First, you're treating these like they're all at maximum voltage, all the time. They're not, they're varying voltages that are different over time. At any once instance in time, all the voltages in an RLC loop (including whatever is driving it) will be zero when you add them up. The capacitor and inductor will be pi radians out of phase, the difference will be made up by the resistor. Study your phasor diagrams, this will become apparent.
Example: if I have a current that is 1A*sin(wt), then at some point the current will be 0.1A and increasing. At that moment, the factor of 0.1=sin(wt). Therefore that is the phase of the circuit. The voltage across the resistor will be 0.1A*R, as usual. The voltage across the inductor (since the inductor will resist the increase from zero) 1A*cos(wt)*wL. The voltage across the capacitor will be -1A*cos(wt)/(wC). The voltage around the loop will add up to whatever is driving the loop, which will be out of phase by the usual term (arctan(R/(XL-XC))).
The displacement current is not a real current. It is a mathematical device that physicists used to conceptualize the changing field inside a capacitor in relation to its creation of a magnetic field as if there was just a wire connecting the two plates. In general, you can ignore it.
[an error occurred while processing this directive]---------- FOLLOW-UP ----------
QUESTION: Hello Dr. Stephen Nelson,
Thank you very much for your recent answer.
Well, I have been studying the book from Halliday & Resnick, chapter 33, electromagnetic oscillations and alternating current. I have always this book in my hand, especially when I construct new ideas or analyse some extraordinary questions......
I know that the potential across the coil and capacitor is changing with time, and that there is a phase difference of pi. I just wanted to discuss with you, I am able to write the displacement current as i = C x (dv/dt), while V = VM x sin(wt), so, i = C x w x VM cos(wt).
The potential across the capacitor VC = q/C, q = i x t, so q = C x w x VM cos(wt) x (1/w)
q = C x VM x cos(wt), VC = VM x cos (wt) or VC = (1/w) x dV/dt.
Anyway, these are just some theoretical games, about formulating the potential across the capacitor, instead of writing Xc x i.
Theory is easy, experimenting is more difficult. Have you ever studied the wireless power concept of Nikola Tesla ? I want to conduct an experiment on this subject.

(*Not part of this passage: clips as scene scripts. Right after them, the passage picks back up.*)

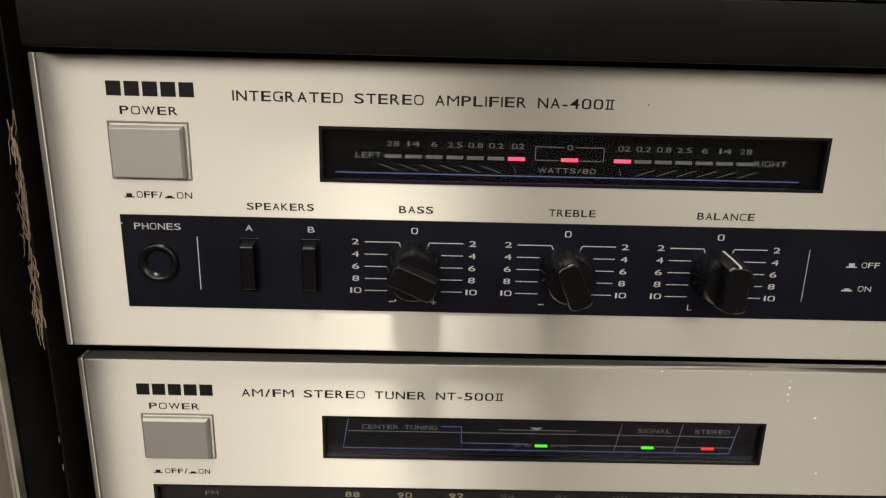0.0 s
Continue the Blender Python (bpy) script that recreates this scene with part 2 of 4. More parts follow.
def plate(x0, x1, y0, y1, z0, z1, holes=()):
    """A slab with square holes right through it."""
    xs = sorted({x0, x1, *(h[0] for h in holes), *(h[1] for h in holes)})
    zs = sorted({z0, z1, *(h[2] for h in holes), *(h[3] for h in holes)})
    solid = {(i, k) for i in range(len(xs) - 1) for k in range(len(zs) - 1)
             if not any(h[0] < (xs[i] + xs[i + 1]) / 2 < h[1] and h[2] < (zs[k] + zs[k + 1]) / 2 < h[3] for h in holes)}
    bm, seen = bmesh.new(), {}

    def v(i, y, k):
        if (i, y, k) not in seen:
            seen[i, y, k] = bm.verts.new(V(xs[i], y, zs[k]))
        return seen[i, y, k]

    for i, k in solid:
        for y in (y0, y1):
            bm.faces.new([v(i, y, k), v(i + 1, y, k), v(i + 1, y, k + 1), v(i, y, k + 1)])
        for (di, dk), a, b in (((-1, 0), (i, k), (i, k + 1)), ((1, 0), (i + 1, k), (i + 1, k + 1)), ((0, -1), (i, k), (i + 1, k)), ((0, 1), (i, k + 1), (i + 1, k + 1))):
            if (i + di, k + dk) not in solid:
                bm.faces.new([v(a[0], y0, a[1]), v(b[0], y0, b[1]), v(b[0], y1, b[1]), v(a[0], y1, a[1])])
    bmesh.ops.recalc_face_normals(bm, faces=bm.faces)
    return bm


def sweep(profile, x0, x1):
    """A profile of (y, z) carried along x."""
    bm = bmesh.new()
    a = [bm.verts.new(V(x0, y, z)) for y, z in profile]
    b = [bm.verts.new(V(x1, y, z)) for y, z in profile]
    n = len(profile)
    for i in range(n):
        bm.faces.new([a[i], a[(i + 1) % n], b[(i + 1) % n], b[i]])
    bm.faces.new(a)
    bm.faces.new(b)
    bmesh.ops.recalc_face_normals(bm, faces=bm.faces)
    return bm


def prism(outline, y0, y1, bm=None):
    """An outline of (x, z) given depth."""
    bm = bm or bmesh.new()
    a = [bm.verts.new(V(x, y0, z)) for x, z in outline]
    b = [bm.verts.new(V(x, y1, z)) for x, z in outline]
    n = len(outline)
    for i in range(n):
        bm.faces.new([a[i], a[(i + 1) % n], b[(i + 1) % n], b[i]])
    bm.faces.new(a)
    bm.faces.new(b)
    bmesh.ops.recalc_face_normals(bm, faces=bm.faces)
    return bm


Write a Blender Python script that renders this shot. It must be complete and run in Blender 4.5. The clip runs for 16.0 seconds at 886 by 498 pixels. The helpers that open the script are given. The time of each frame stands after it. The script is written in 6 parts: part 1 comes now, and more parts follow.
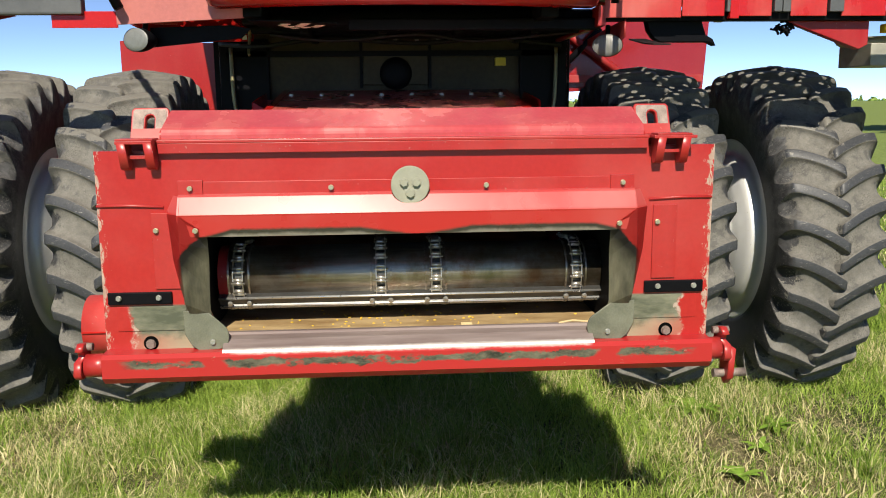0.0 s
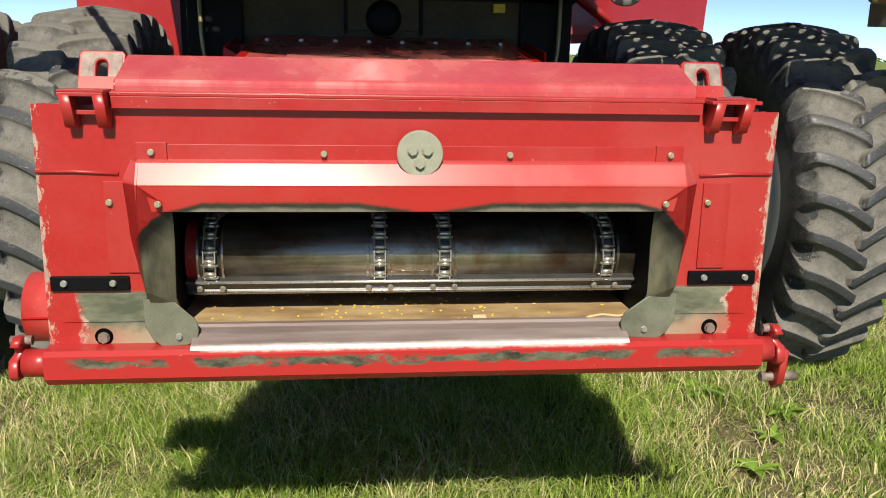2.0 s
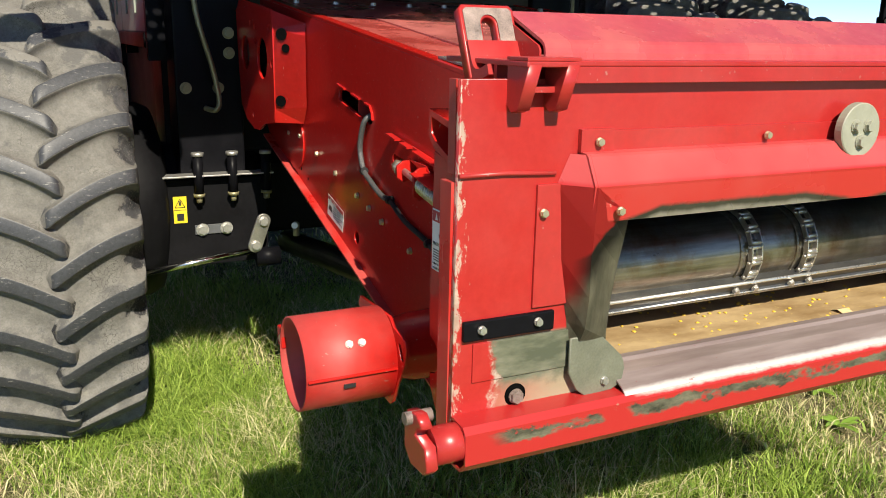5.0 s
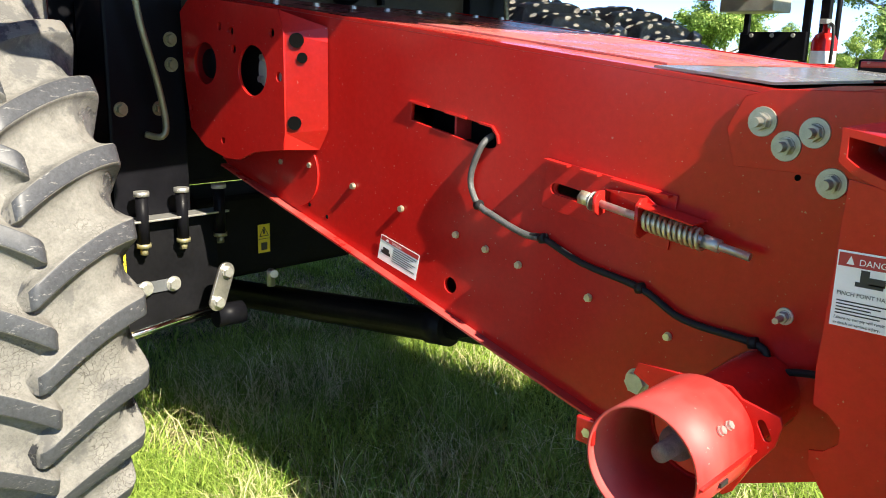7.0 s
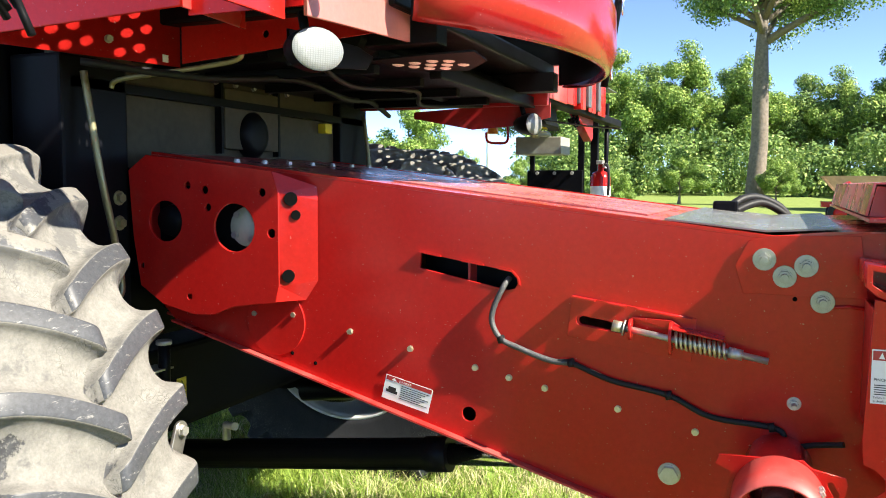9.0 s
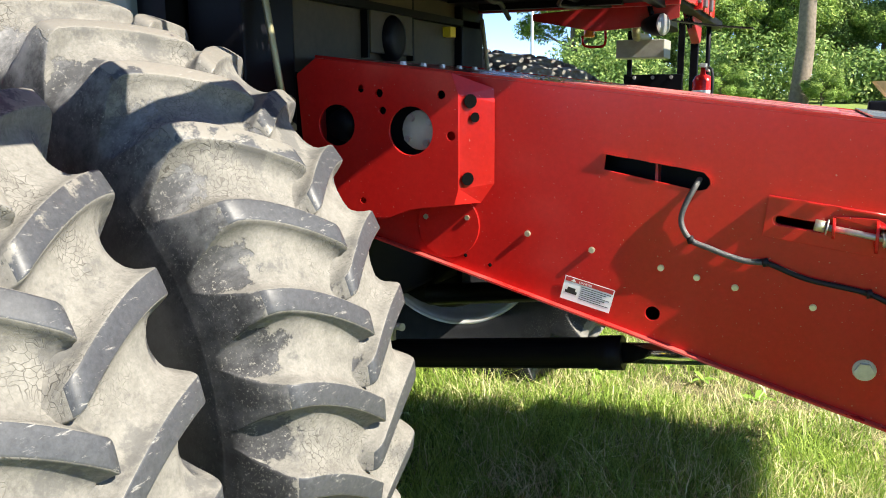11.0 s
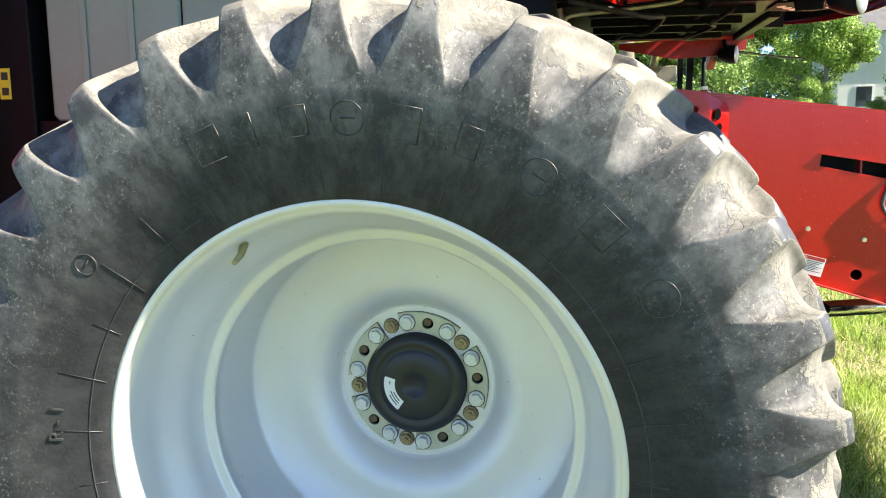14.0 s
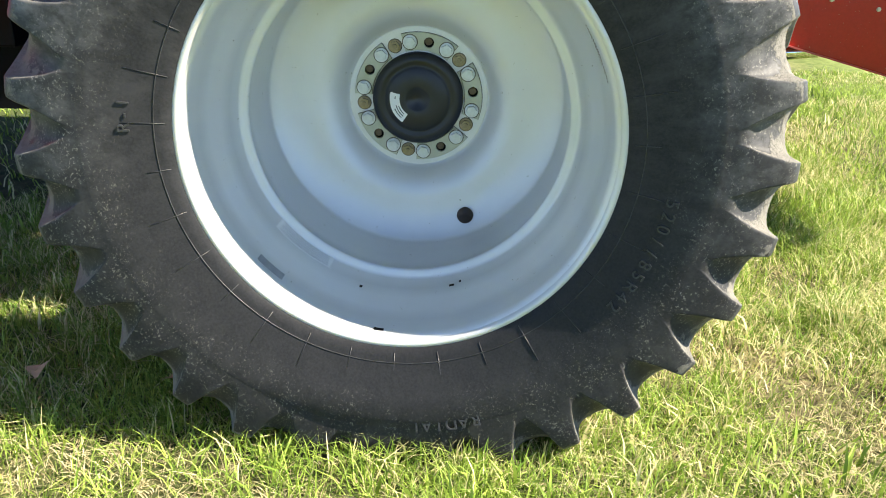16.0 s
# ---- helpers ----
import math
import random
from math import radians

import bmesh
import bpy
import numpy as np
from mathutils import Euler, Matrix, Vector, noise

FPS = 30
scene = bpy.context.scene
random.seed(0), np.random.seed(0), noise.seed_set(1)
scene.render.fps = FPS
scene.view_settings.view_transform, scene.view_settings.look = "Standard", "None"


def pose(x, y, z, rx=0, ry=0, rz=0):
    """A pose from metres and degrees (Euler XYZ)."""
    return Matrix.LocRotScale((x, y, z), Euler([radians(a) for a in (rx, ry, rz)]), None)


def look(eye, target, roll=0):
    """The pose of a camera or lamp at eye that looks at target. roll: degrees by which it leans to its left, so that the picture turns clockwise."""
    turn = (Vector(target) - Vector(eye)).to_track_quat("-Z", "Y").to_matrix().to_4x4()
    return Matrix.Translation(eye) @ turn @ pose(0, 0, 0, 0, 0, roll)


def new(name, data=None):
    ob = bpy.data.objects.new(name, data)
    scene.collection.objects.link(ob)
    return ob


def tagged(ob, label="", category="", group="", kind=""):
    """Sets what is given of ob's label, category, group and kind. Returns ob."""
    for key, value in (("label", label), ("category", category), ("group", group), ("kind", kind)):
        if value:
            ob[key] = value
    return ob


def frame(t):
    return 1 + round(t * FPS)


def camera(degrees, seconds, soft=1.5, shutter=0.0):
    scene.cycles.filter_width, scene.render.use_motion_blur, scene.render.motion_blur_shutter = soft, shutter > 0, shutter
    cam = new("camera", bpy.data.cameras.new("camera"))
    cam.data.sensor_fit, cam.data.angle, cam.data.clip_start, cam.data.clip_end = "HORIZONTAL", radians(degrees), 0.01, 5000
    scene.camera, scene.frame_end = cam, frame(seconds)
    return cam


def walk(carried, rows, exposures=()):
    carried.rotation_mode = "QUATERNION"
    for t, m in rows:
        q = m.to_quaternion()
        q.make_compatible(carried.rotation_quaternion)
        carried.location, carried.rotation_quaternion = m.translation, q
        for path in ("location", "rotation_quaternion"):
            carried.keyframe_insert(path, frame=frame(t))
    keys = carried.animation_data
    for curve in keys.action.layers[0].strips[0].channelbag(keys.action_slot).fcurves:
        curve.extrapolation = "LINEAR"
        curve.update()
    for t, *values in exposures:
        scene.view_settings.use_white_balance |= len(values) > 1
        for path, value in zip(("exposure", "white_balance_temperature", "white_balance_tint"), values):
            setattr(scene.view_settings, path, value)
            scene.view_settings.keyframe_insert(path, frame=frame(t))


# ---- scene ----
cam = camera(56.0, 16.0, soft=1.0)
PATH = [
    (0, (-0.064, 0.092, 1.690), (0.068, 2.058, 1.347), -0.5),
    (0.5, (-0.098, 0.310, 1.701), (0.039, 2.266, 1.303), -0.6),
    (1, (-0.176, 0.440, 1.679), (0.010, 2.386, 1.258), -0.2),
    (1.5, (-0.154, 0.485, 1.701), (0.038, 2.423, 1.244), 0.5),
    (2, (-0.152, 0.498, 1.696), (0.059, 2.434, 1.238), 1.1),
    (2.5, (-0.217, 0.528, 1.694), (0.042, 2.461, 1.251), 2.1),
    (3, (-0.441, 0.580, 1.691), (-0.115, 2.498, 1.227), 2.2),
    (3.5, (-0.688, 0.746, 1.673), (-0.327, 2.652, 1.184), 2.1),
    (4, (-0.945, 1.003, 1.722), (-0.504, 2.865, 1.138), 2.6),
    (4.2, (-1.063, 1.059, 1.671), (-0.551, 2.915, 1.129), 2.1),
    (6.3, (-1.962, 1.930, 1.612), (-0.677, 3.376, 1.105), 1.5),
    (6.5, (-2.004, 2.043, 1.600), (-0.676, 3.455, 1.108), 1.4),
    (7, (-2.150, 2.291, 1.591), (-0.735, 3.630, 1.138), 1.4),
    (7.5, (-2.465, 2.563, 1.592), (-1.012, 3.871, 1.172), 0.5),
    (8, (-2.588, 2.790, 1.628), (-0.993, 3.966, 1.356), 0.3),
    (8.5, (-2.683, 2.873, 1.673), (-0.915, 3.802, 1.562), 0.1),
    (8.7, (-2.746, 2.884, 1.673), (-0.919, 3.693, 1.586), 0.4),
    (10.8, (-3.011, 3.229, 1.589), (-1.186, 3.952, 1.206), 0.1),
    (11, (-3.024, 3.313, 1.642), (-1.226, 4.111, 1.277), -0.3),
    (11.5, (-3.207, 3.500, 1.663), (-1.409, 4.345, 1.429), -0.7),
    (12, (-3.397, 3.733, 1.664), (-1.604, 4.591, 1.443), -0.8),
    (12.5, (-3.517, 4.001, 1.659), (-1.697, 4.803, 1.448), -1.1),
    (13, (-3.700, 4.214, 1.664), (-1.843, 4.921, 1.439), -1.1),
    (13.5, (-3.921, 4.423, 1.655), (-2.025, 5.001, 1.384), -0.8),
    (14, (-4.013, 4.639, 1.622), (-2.077, 5.033, 1.307), -0.4),
    (14.5, (-4.183, 4.780, 1.593), (-2.230, 5.011, 1.228), -0.0),
    (15, (-4.367, 4.879, 1.538), (-2.435, 5.014, 1.037), -0.2),
    (15.5, (-4.413, 4.904, 1.491), (-2.519, 5.015, 0.857), 0.3),
    (16, (-4.422, 4.922, 1.426), (-2.569, 5.029, 0.681), 0.7),
]
walk(cam, [(t, look(eye, target, roll)) for t, eye, target, roll in PATH], exposures=((0.0, 0.70, 7000, 8), (4.0, 0.62, 7000, 8), (6.3, 1.75, 7000, 8), (7.5, 2.06, 6850, 8), (8.0, 2.12, 6800, 8), (8.7, 2.12, 6800, 8), (10.8, 1.96, 6750, 8), (12.5, 2.10, 6850, 8), (13.5, 2.34, 6950, 8), (14.5, 2.50, 7050, 8), (15.5, 2.32, 7100, 8), (16.0, 2.14, 7150, 8)))

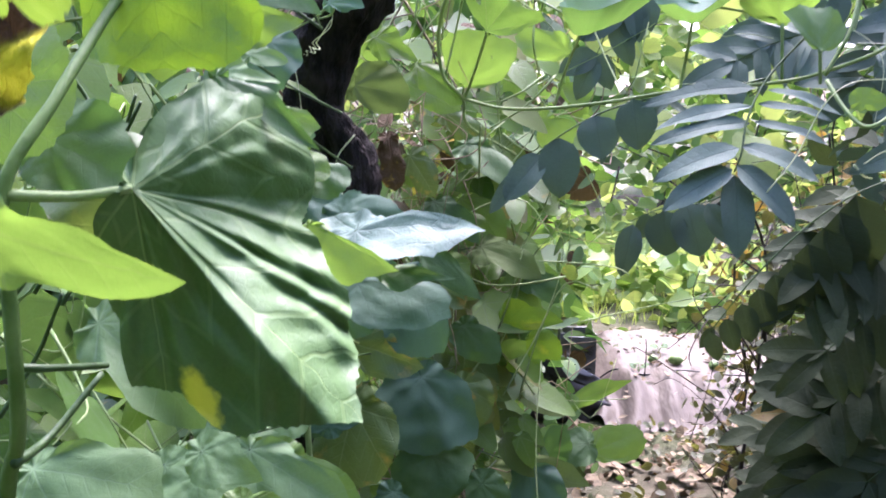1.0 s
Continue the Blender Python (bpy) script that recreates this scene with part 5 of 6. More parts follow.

My question is about the transmitting device of Nikola Tesla, please check the photo which is attached to this mail. Consider the secondary circuit of a Tesla coil, here we have a grounded circuit, a coil between the ground and aerial capacitor (a ball shaped antenna).
We have a function generator and want to activate this “Tesla Antenna” with a sinus wave as defined above, my question is, how is that possible, is a primary circuit needed (oscillator) which activates the antenna circuit, according the equation: L1 x C1 = L2 x C2, as in the wireless concept of Nikola tesla, or could there be a possible way (trick) just to activate a Tesla Type antenna, with high efficiency, without needing a primary resonating circuit ?
What happens when I connect the lower end of the coil to the function generator, and the other cable of the function generator to a grounded plate, can I oscillate by this way the charges between ground and ball shaped antenna as in a conventional Tesla transformer ?
Can you discuss the concept from different perspectives please ?
Later we may analyse the other steps of this project study.
Many thanks for your help,
Woah, woah, you started in an oscillating current with q=i*t, then replaced a static I with a variable current instead of an INTEGRATED current! That's wrong from the get-go, try again and I'll try the rest of this for your math because I can't follow the rest.
Unfortunately, the drawing you included also doesn't contain enough detail for me to answer this question's second part. Perhaps you have your own drawing?